■ Recorded information:

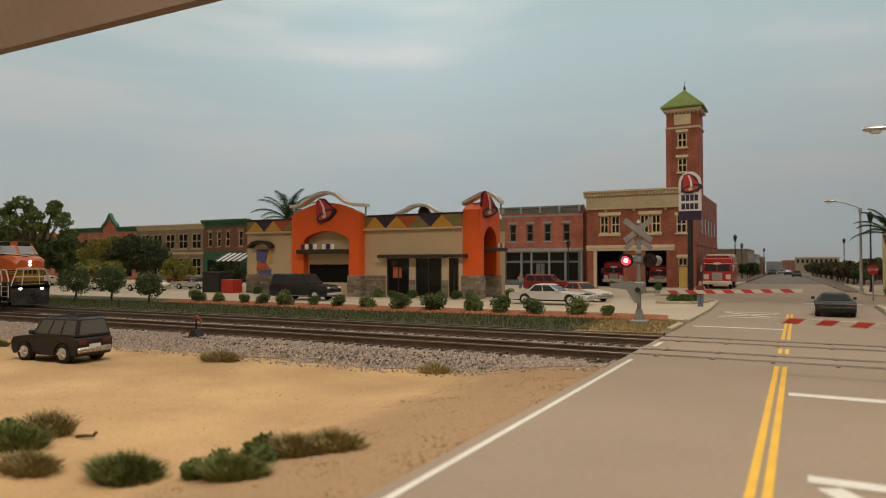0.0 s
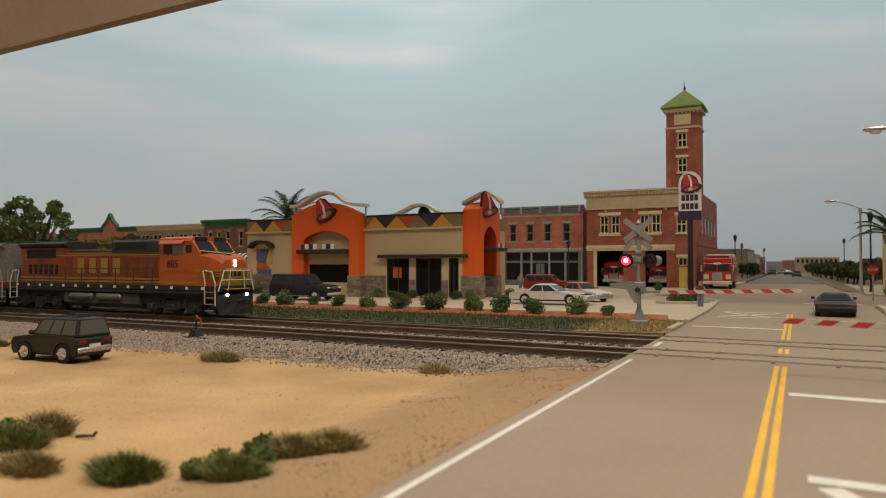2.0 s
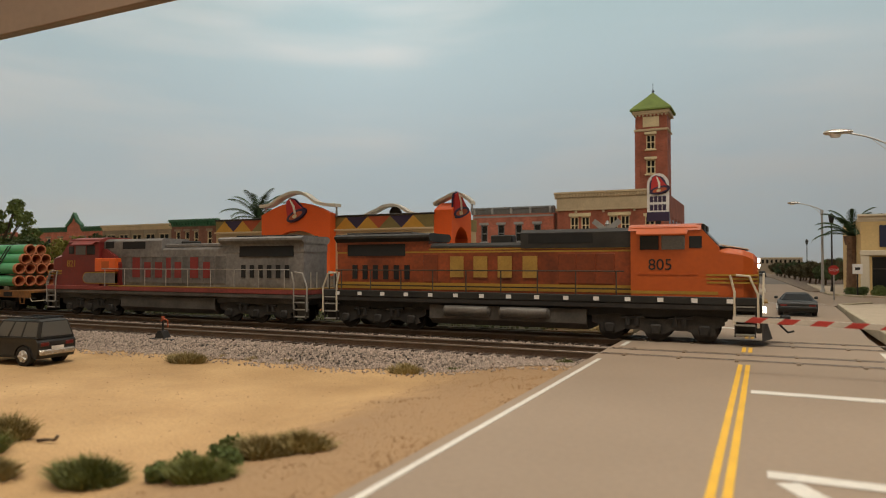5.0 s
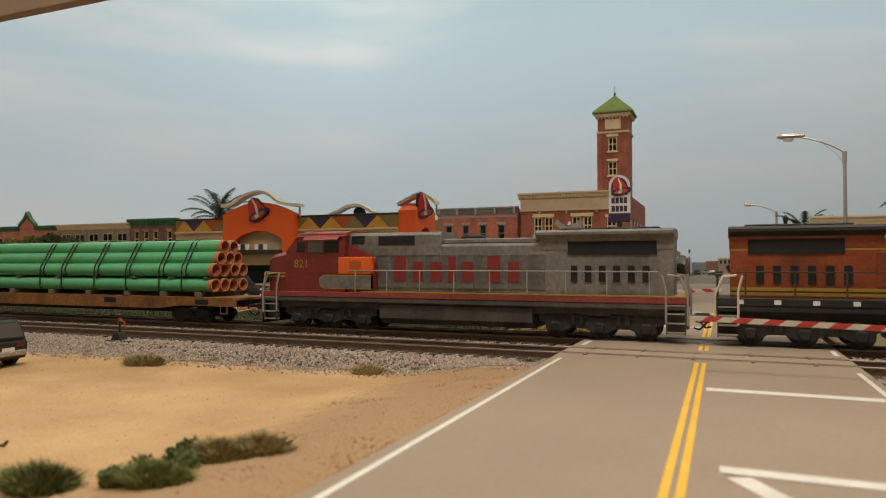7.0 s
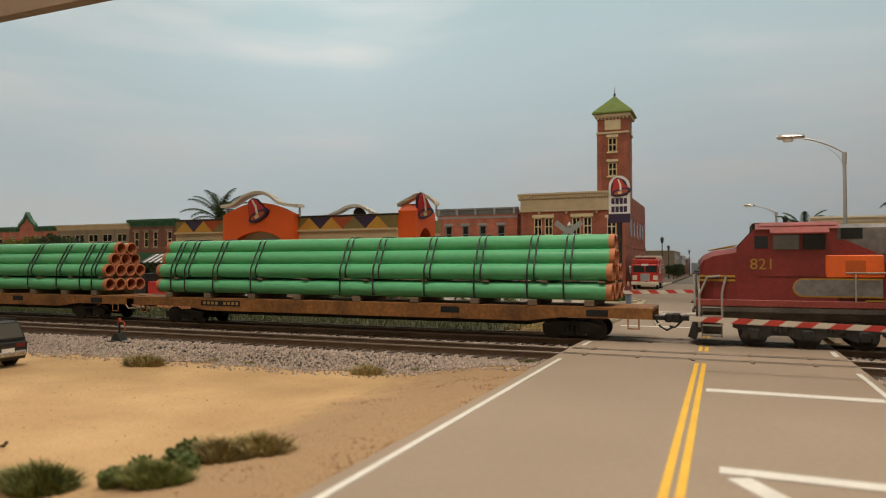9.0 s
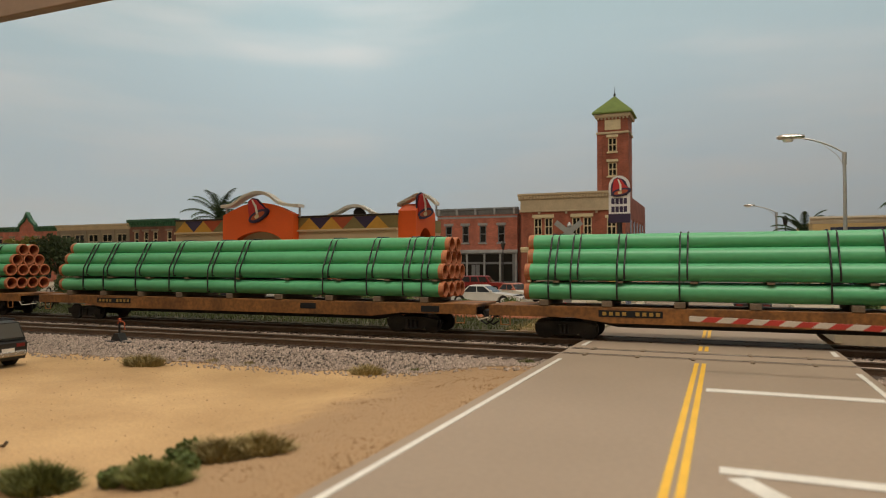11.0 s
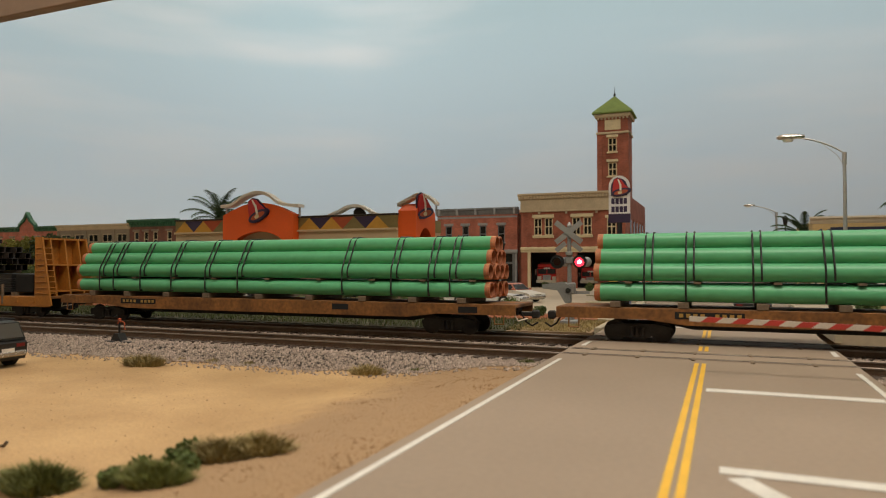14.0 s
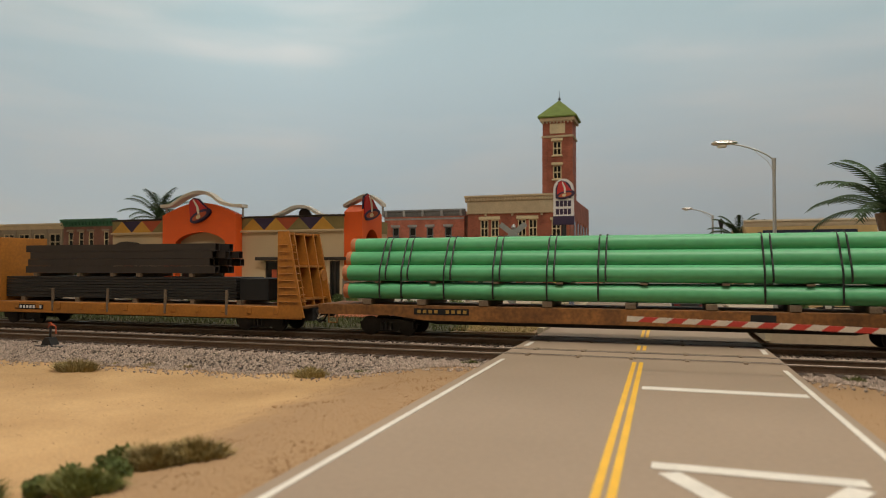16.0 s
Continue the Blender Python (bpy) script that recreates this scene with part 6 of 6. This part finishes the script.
# ---- far end of the street ----
def far_street():
    for x0, x1, y0, y1, H, label, wm in ((-18.4, -10.6, 172, 196, 6.1, "pale buff commercial block far up the street", M_LIMESTONE), (-19, -10.2, 198, 218, 5.2, "grey block farther up the street", M_GREYLIGHT),
                                         (-18, -9.6, 221, 236, 4.6, "brown brick block at the end of the street", M_BRICKBROWN)):
        t = thing("commercial_building", label, "building", P(x0, y0, 0.0))
        W, D = x1 - x0, y1 - y0
        part("wall", Mesh().box(0, W, 0, D, 0, H), wm, t)
        part("roof_edge", Mesh().box(-0.1, W + 0.1, -0.1, D + 0.1, H, H + 0.4, 0.05), M_LIMESTONE, t)
        for k in range(int(D / 4)):
            part("window", Mesh().box(W, W + 0.04, 1.2 + k * 4, 3.2 + k * 4, 1.0, 3.0), M_WINGLASS, t)
            part("window", Mesh().box(W, W + 0.04, 1.4 + k * 4, 2.8 + k * 4, 4.0, 5.4), M_WINGLASS, t)
    t = thing("commercial_building", "long buff block closing the far street", "building", P(-1.2, 228, 0.0))
    part("wall", Mesh().box(0, 11.5, 0, 8, 0, 4.7), M_LIMESTONE, t)
    part("roof_edge", Mesh().box(-0.1, 11.6, -0.1, 8.1, 4.7, 5.0), M_TANBAND, t)
    for k in range(9):
        part("window", Mesh().box(0.5 + k * 1.22, 1.1 + k * 1.22, -0.04, 0, 3.2, 4.3), M_WINGLASS, t)
    t = thing("commercial_building", "grey block at the far end of the road", "building", P(-9.5, 241, 0.0))
    part("wall", Mesh().box(0, 4.5, 0, 4, 0, 3.7), M_GREYBLUE, t)
    part("wall", Mesh().box(4.6, 8.3, 0, 4, 0, 4.1), M_BRICKBROWN, t)
    for k, (x, y, m) in enumerate(((-6.6, 205, P_CHARCOAL), (-6.8, 216, P_CHARCOAL), (-2.6, 198, P_CHARCOAL), (-4.6, 222, P_GREY), (-0.6, 172, P_CHARCOAL))):
        car("small parked car far up the street", P(x, y, 0, 0, 0, 90), m, "sedan", 4.6, 1.85, 1.45, lamps=False)


far_street()


# ---- planting ----
def leaf_mat(name, col, var=0.35):
    return mat(name, col, 0.8, var=0.2, size=0.5, each=var, bump=0)


M_LEAF = leaf_mat("dark_green_leaves", (0.08, 0.12, 0.035))
M_LEAFMID = leaf_mat("mid_green_leaves", (0.12, 0.16, 0.04))
M_LEAFOLIVE = leaf_mat("olive_leaves", (0.26, 0.25, 0.05))
M_LEAFDARK = leaf_mat("blackish_green_leaves", (0.055, 0.08, 0.03))
M_PALM = leaf_mat("palm_fronds", (0.03, 0.065, 0.025))
M_BARK = mat("bark", (0.10, 0.07, 0.045), 0.9, var=0.25, size=0.4, bump=0.6)
M_PALMBARK = mat("palm_bark", (0.17, 0.10, 0.06), 0.9, var=0.3, size=0.3, bump=0.7)
M_DRYGRASS = leaf_mat("dry_grass", (0.32, 0.245, 0.095))
M_TUFTGREEN = leaf_mat("green_tuft", (0.15, 0.16, 0.042))


def leaves(m, rng, centre, radius, count, size, flat=1.0):
    """Small bent leaf clumps scattered through a ragged ball."""
    cx, cy, cz = centre
    for _ in range(count):
        while True:
            p = Vector((rng.uniform(-1, 1), rng.uniform(-1, 1), rng.uniform(-1, 1)))
            if 0.35 < p.length < 1:
                break
        p *= radius
        p.z *= flat
        a = Vector((rng.uniform(-1, 1), rng.uniform(-1, 1), rng.uniform(-0.7, 0.7))).normalized()
        b = a.orthogonal().normalized()
        b.rotate(Matrix.Rotation(rng.uniform(0, 6.3), 3, a))
        c = a.cross(b)
        s = size * rng.uniform(0.6, 1.3)
        q = Vector(centre) + p
        m.add([q - b * s, q + c * s * 0.55 + a * s * 0.2, q + b * s, q - c * s * 0.55 + a * s * 0.2], [(0, 1, 2), (0, 2, 3)])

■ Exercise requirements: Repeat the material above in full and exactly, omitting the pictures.

■ Output for this task:
0.0 s
2.0 s
5.0 s
7.0 s
9.0 s
11.0 s
14.0 s
16.0 s
Continue the Blender Python (bpy) script that recreates this scene with part 6 of 6. This part finishes the script.
# ---- far end of the street ----
def far_street():
    for x0, x1, y0, y1, H, label, wm in ((-18.4, -10.6, 172, 196, 6.1, "pale buff commercial block far up the street", M_LIMESTONE), (-19, -10.2, 198, 218, 5.2, "grey block farther up the street", M_GREYLIGHT),
                                         (-18, -9.6, 221, 236, 4.6, "brown brick block at the end of the street", M_BRICKBROWN)):
        t = thing("commercial_building", label, "building", P(x0, y0, 0.0))
        W, D = x1 - x0, y1 - y0
        part("wall", Mesh().box(0, W, 0, D, 0, H), wm, t)
        part("roof_edge", Mesh().box(-0.1, W + 0.1, -0.1, D + 0.1, H, H + 0.4, 0.05), M_LIMESTONE, t)
        for k in range(int(D / 4)):
            part("window", Mesh().box(W, W + 0.04, 1.2 + k * 4, 3.2 + k * 4, 1.0, 3.0), M_WINGLASS, t)
            part("window", Mesh().box(W, W + 0.04, 1.4 + k * 4, 2.8 + k * 4, 4.0, 5.4), M_WINGLASS, t)
    t = thing("commercial_building", "long buff block closing the far street", "building", P(-1.2, 228, 0.0))
    part("wall", Mesh().box(0, 11.5, 0, 8, 0, 4.7), M_LIMESTONE, t)
    part("roof_edge", Mesh().box(-0.1, 11.6, -0.1, 8.1, 4.7, 5.0), M_TANBAND, t)
    for k in range(9):
        part("window", Mesh().box(0.5 + k * 1.22, 1.1 + k * 1.22, -0.04, 0, 3.2, 4.3), M_WINGLASS, t)
    t = thing("commercial_building", "grey block at the far end of the road", "building", P(-9.5, 241, 0.0))
    part("wall", Mesh().box(0, 4.5, 0, 4, 0, 3.7), M_GREYBLUE, t)
    part("wall", Mesh().box(4.6, 8.3, 0, 4, 0, 4.1), M_BRICKBROWN, t)
    for k, (x, y, m) in enumerate(((-6.6, 205, P_CHARCOAL), (-6.8, 216, P_CHARCOAL), (-2.6, 198, P_CHARCOAL), (-4.6, 222, P_GREY), (-0.6, 172, P_CHARCOAL))):
        car("small parked car far up the street", P(x, y, 0, 0, 0, 90), m, "sedan", 4.6, 1.85, 1.45, lamps=False)


far_street()


# ---- planting ----
def leaf_mat(name, col, var=0.35):
    return mat(name, col, 0.8, var=0.2, size=0.5, each=var, bump=0)


M_LEAF = leaf_mat("dark_green_leaves", (0.08, 0.12, 0.035))
M_LEAFMID = leaf_mat("mid_green_leaves", (0.12, 0.16, 0.04))
M_LEAFOLIVE = leaf_mat("olive_leaves", (0.26, 0.25, 0.05))
M_LEAFDARK = leaf_mat("blackish_green_leaves", (0.055, 0.08, 0.03))
M_PALM = leaf_mat("palm_fronds", (0.03, 0.065, 0.025))
M_BARK = mat("bark", (0.10, 0.07, 0.045), 0.9, var=0.25, size=0.4, bump=0.6)
M_PALMBARK = mat("palm_bark", (0.17, 0.10, 0.06), 0.9, var=0.3, size=0.3, bump=0.7)
M_DRYGRASS = leaf_mat("dry_grass", (0.32, 0.245, 0.095))
M_TUFTGREEN = leaf_mat("green_tuft", (0.15, 0.16, 0.042))


def leaves(m, rng, centre, radius, count, size, flat=1.0):
    """Small bent leaf clumps scattered through a ragged ball."""
    cx, cy, cz = centre
    for _ in range(count):
        while True:
            p = Vector((rng.uniform(-1, 1), rng.uniform(-1, 1), rng.uniform(-1, 1)))
            if 0.35 < p.length < 1:
                break
        p *= radius
        p.z *= flat
        a = Vector((rng.uniform(-1, 1), rng.uniform(-1, 1), rng.uniform(-0.7, 0.7))).normalized()
        b = a.orthogonal().normalized()
        b.rotate(Matrix.Rotation(rng.uniform(0, 6.3), 3, a))
        c = a.cross(b)
        s = size * rng.uniform(0.6, 1.3)
        q = Vector(centre) + p
        m.add([q - b * s, q + c * s * 0.55 + a * s * 0.2, q + b * s, q - c * s * 0.55 + a * s * 0.2], [(0, 1, 2), (0, 2, 3)])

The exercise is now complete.